___ AVAILABLE DATA

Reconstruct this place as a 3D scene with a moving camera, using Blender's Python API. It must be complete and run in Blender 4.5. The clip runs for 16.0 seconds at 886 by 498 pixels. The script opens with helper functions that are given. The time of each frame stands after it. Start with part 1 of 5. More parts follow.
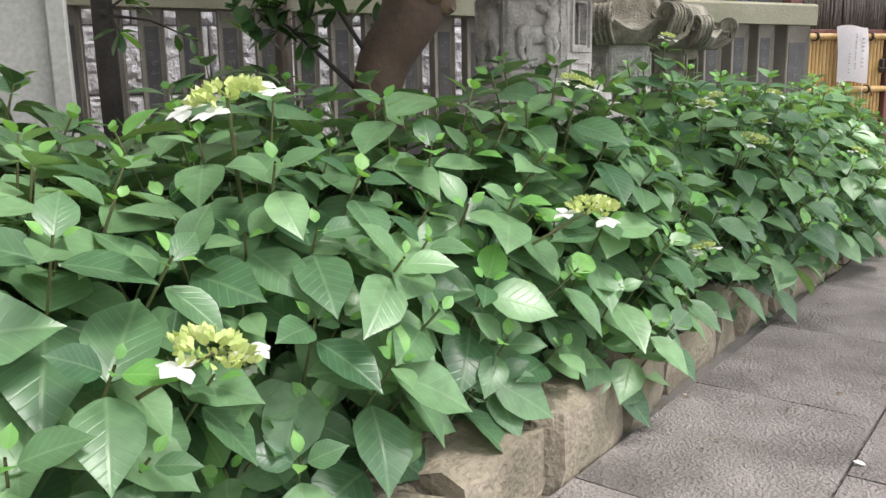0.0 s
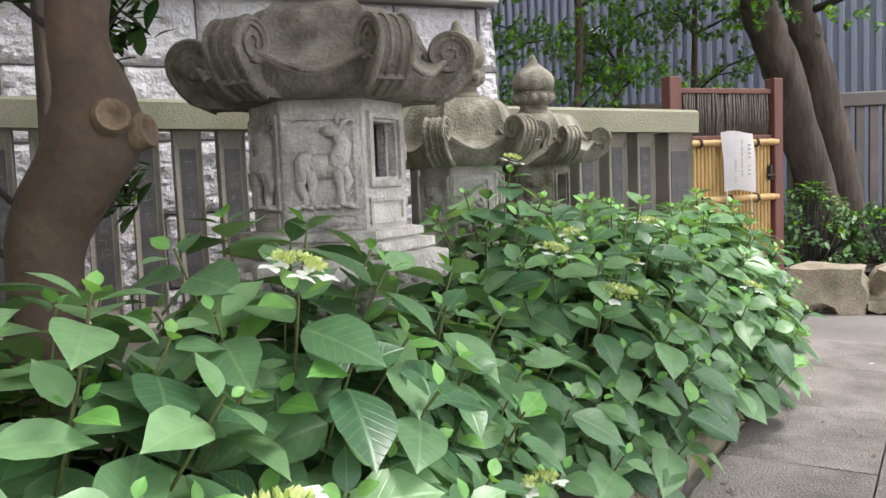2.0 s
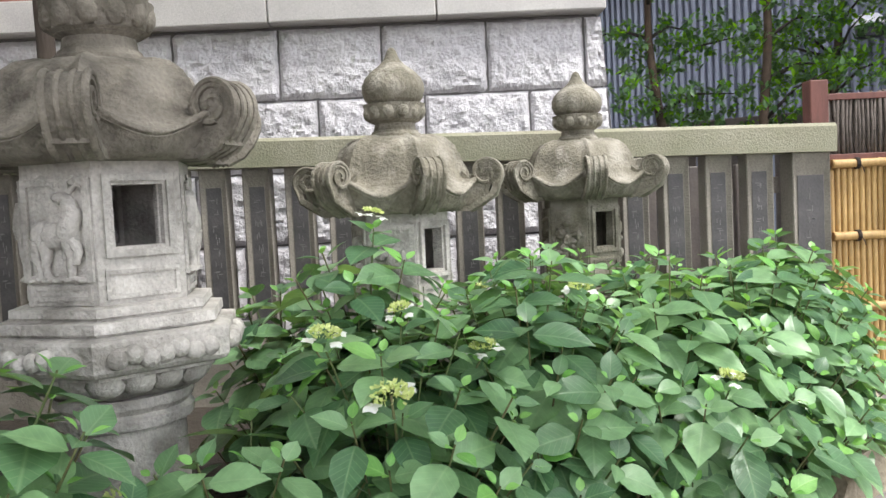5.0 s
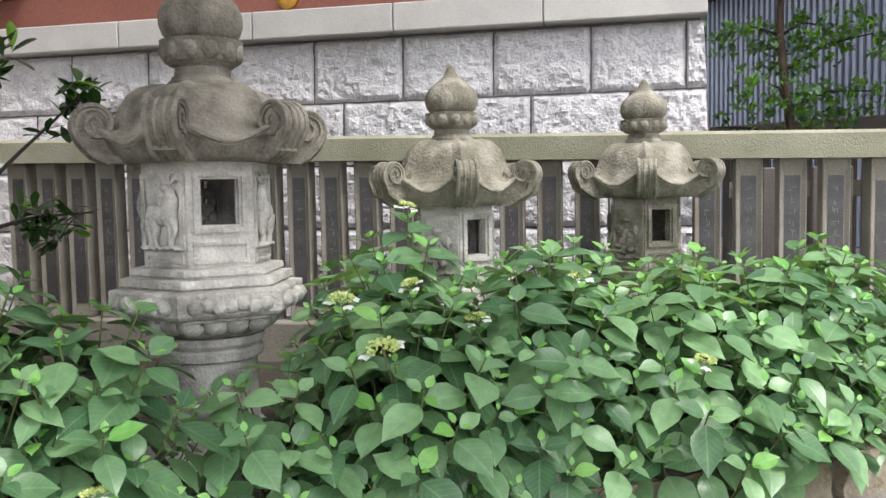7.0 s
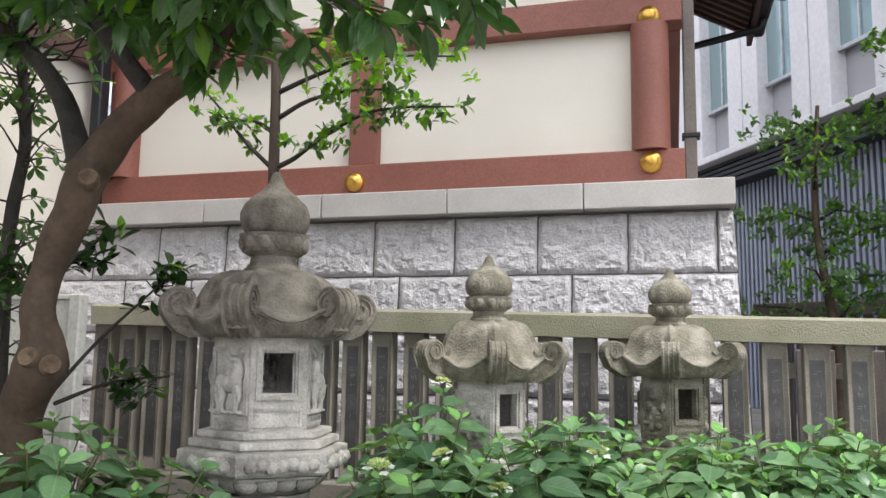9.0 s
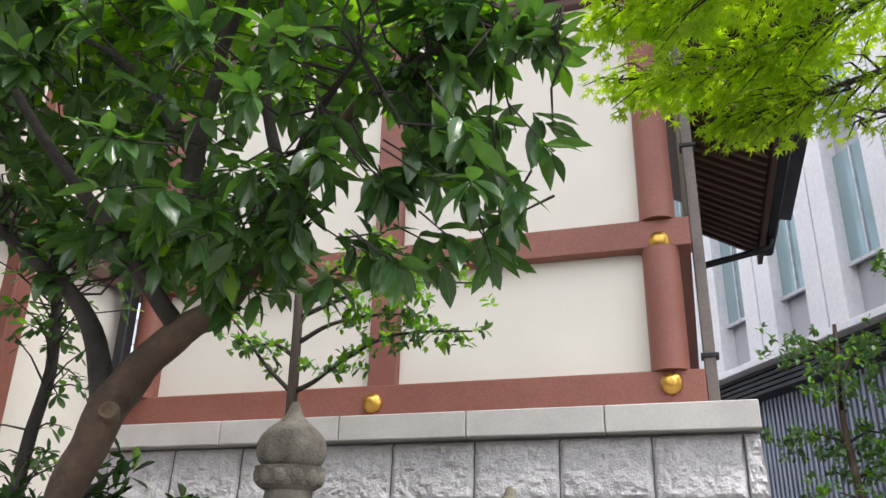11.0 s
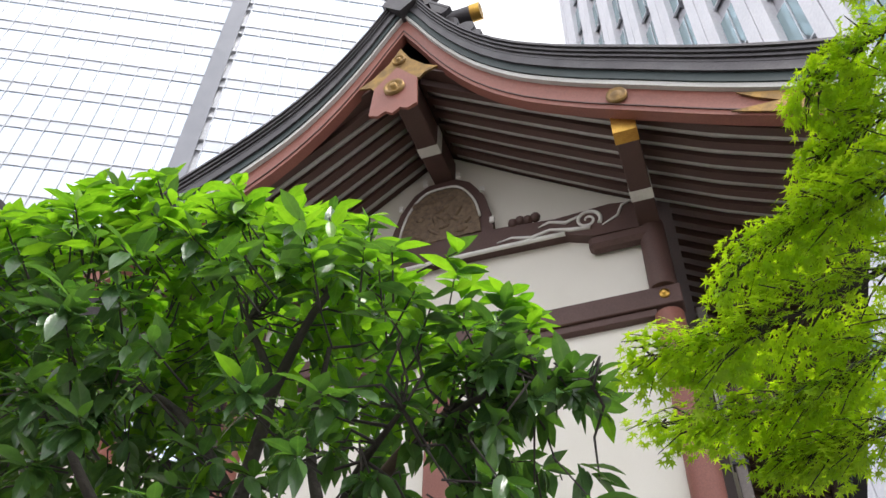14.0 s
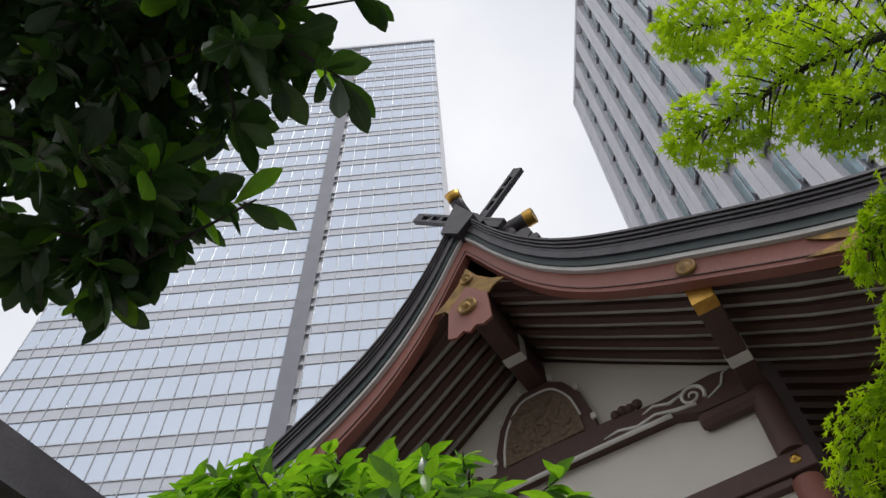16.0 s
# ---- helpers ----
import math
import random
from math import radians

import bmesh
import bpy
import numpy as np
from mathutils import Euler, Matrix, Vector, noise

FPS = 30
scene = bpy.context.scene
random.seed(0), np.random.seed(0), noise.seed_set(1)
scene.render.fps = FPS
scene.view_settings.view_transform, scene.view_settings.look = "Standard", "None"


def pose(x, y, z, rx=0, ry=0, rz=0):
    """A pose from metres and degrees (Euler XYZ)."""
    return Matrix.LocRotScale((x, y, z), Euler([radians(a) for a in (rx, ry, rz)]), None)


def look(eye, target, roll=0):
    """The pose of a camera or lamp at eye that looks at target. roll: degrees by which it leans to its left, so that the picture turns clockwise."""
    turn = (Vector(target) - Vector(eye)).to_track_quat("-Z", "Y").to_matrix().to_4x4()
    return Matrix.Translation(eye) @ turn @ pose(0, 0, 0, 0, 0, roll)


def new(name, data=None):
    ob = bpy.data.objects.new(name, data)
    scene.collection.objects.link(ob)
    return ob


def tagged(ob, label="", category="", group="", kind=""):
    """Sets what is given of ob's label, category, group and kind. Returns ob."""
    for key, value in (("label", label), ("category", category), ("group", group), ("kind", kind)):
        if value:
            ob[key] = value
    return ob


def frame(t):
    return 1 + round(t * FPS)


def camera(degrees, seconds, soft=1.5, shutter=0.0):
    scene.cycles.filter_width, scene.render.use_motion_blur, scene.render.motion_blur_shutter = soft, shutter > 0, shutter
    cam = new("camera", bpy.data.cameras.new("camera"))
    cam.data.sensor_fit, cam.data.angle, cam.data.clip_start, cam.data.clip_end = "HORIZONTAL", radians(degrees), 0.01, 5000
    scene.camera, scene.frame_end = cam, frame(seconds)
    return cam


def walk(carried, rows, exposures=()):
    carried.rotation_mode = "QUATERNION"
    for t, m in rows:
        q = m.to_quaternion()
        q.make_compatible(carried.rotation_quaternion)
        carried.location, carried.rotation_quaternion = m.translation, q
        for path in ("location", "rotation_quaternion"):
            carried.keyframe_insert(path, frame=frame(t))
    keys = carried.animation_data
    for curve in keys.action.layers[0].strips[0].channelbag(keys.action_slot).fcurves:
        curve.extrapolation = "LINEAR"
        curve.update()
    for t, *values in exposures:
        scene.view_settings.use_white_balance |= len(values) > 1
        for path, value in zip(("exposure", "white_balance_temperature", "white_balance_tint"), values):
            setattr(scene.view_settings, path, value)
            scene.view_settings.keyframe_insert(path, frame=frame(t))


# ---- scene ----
cam = camera(57.5, 16.0)
PATH = [
    (0, (1.574, -0.106, 1.075), (2.146, 1.771, 0.686), -1.15),
    (0.5, (1.797, 0.055, 1.106), (2.436, 1.925, 0.801), -1.20),
    (1, (2.012, 0.23, 1.176), (2.683, 2.097, 0.926), -1.25),
    (1.5, (2.159, 0.467, 1.188), (2.879, 2.322, 0.989), -1.68),
    (2, (2.333, 0.646, 1.22), (3.11, 2.482, 1.058), -2.34),
    (2.5, (2.605, 0.793, 1.233), (3.343, 2.645, 1.087), -3.09),
    (3, (2.819, 0.917, 1.249), (3.49, 2.797, 1.123), -3.81),
    (3.5, (3.064, 1.035, 1.274), (3.654, 2.943, 1.184), -3.79),
    (4, (3.339, 1.033, 1.297), (3.751, 2.988, 1.225), -3.47),
    (4.2, (3.487, 0.977, 1.313), (3.821, 2.947, 1.237), -3.52),
    (6.3, (4.545, 0.547, 1.337), (4.255, 2.518, 1.158), -1.17),
    (6.5, (4.588, 0.473, 1.338), (4.265, 2.439, 1.172), -1.18),
    (7, (4.671, 0.259, 1.356), (4.265, 2.212, 1.218), -1.02),
    (7.5, (4.733, 0.082, 1.39), (4.253, 2.021, 1.299), -0.72),
    (8, (4.788, -0.01, 1.398), (4.256, 1.918, 1.393), -0.08),
    (8.5, (4.86, -0.109, 1.411), (4.306, 1.809, 1.529), 0.53),
    (9, (4.889, -0.144, 1.437), (4.34, 1.762, 1.692), 0.85),
    (9.2, (4.889, -0.139, 1.449), (4.343, 1.76, 1.757), 0.82),
    (11.5, (4.911, -0.223, 1.531), (4.344, 1.485, 2.403), 1.44),
    (12, (4.91, -0.242, 1.555), (4.342, 1.402, 2.542), 1.89),
    (12.5, (4.915, -0.257, 1.58), (4.355, 1.316, 2.682), 2.03),
    (13, (4.921, -0.267, 1.595), (4.369, 1.232, 2.799), 2.32),
    (13.5, (4.929, -0.284, 1.615), (4.387, 1.139, 2.911), 2.45),
    (14, (4.942, -0.31, 1.628), (4.403, 1.034, 3.008), 1.87),
    (14.5, (4.969, -0.323, 1.64), (4.428, 0.933, 3.1), 0.74),
    (15, (4.992, -0.332, 1.652), (4.445, 0.82, 3.193), -0.73),
    (15.5, (5.014, -0.351, 1.676), (4.461, 0.681, 3.297), -1.78),
    (16, (5.046, -0.385, 1.683), (4.496, 0.516, 3.382), -2.99),
]
EXPOSURES = [(0.0, 1.36), (2.0, 1.50), (4.0, 1.68), (6.5, 1.57), (8.0, 1.45), (9.0, 1.33), (11.5, 1.36), (12.5, 1.40), (13.5, 1.33), (14.5, 1.07), (15.2, 0.58), (16.0, 0.10)]
walk(cam, [(t, look(eye, target, roll)) for t, eye, target, roll in PATH], EXPOSURES)

# ---- world and light ----
SUN_EL, SUN_AZ = 60.0, 118.0
world = bpy.data.worlds.new("overcast_sky")
scene.world = world
world.use_nodes = True
wn, wl = world.node_tree.nodes, world.node_tree.links
wn.clear()
w_out = wn.new("ShaderNodeOutputWorld")
w_bg = wn.new("ShaderNodeBackground")
w_sky = wn.new("ShaderNodeTexSky")
w_sky.sky_type, w_sky.sun_disc = "NISHITA", False
w_sky.sun_elevation, w_sky.sun_rotation = radians(SUN_EL), radians(SUN_AZ)
w_coord = wn.new("ShaderNodeTexCoord")
w_noise = wn.new("ShaderNodeTexNoise")
w_noise.inputs["Scale"].default_value, w_noise.inputs["Detail"].default_value = 2.2, 5.0
w_ramp = wn.new("ShaderNodeValToRGB")
w_ramp.color_ramp.elements[0].position, w_ramp.color_ramp.elements[0].color = 0.3, (7.2, 7.4, 8.0, 1)
w_ramp.color_ramp.elements[1].position, w_ramp.color_ramp.elements[1].color = 0.75, (10.4, 10.4, 10.6, 1)
w_mix = wn.new("ShaderNodeMixRGB")
w_mix.inputs["Fac"].default_value = 0.9
wl.new(w_coord.outputs["Generated"], w_noise.inputs["Vector"])
wl.new(w_noise.outputs["Fac"], w_ramp.inputs["Fac"])
wl.new(w_sky.outputs["Color"], w_mix.inputs["Color1"])
wl.new(w_ramp.outputs["Color"], w_mix.inputs["Color2"])
wl.new(w_mix.outputs["Color"], w_bg.inputs["Color"])
w_bg.inputs["Strength"].default_value = 0.1
wl.new(w_bg.outputs["Background"], w_out.inputs["Surface"])

sun = new("sun", bpy.data.lights.new("sun", "SUN"))
sun.data.energy, sun.data.angle, sun.data.color = 1.5, radians(20), (1.0, 0.97, 0.92)
sun.matrix_world = look((0, 0, 30), (0 - math.sin(radians(SUN_AZ)) * math.cos(radians(SUN_EL)), 0 - math.cos(radians(SUN_AZ)) * math.cos(radians(SUN_EL)), 30 - math.sin(radians(SUN_EL))))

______

Gather, from the listing above, every line carrying the word "shutter".

def camera(degrees, seconds, soft=1.5, shutter=0.0):
    scene.cycles.filter_width, scene.render.use_motion_blur, scene.render.motion_blur_shutter = soft, shutter > 0, shutter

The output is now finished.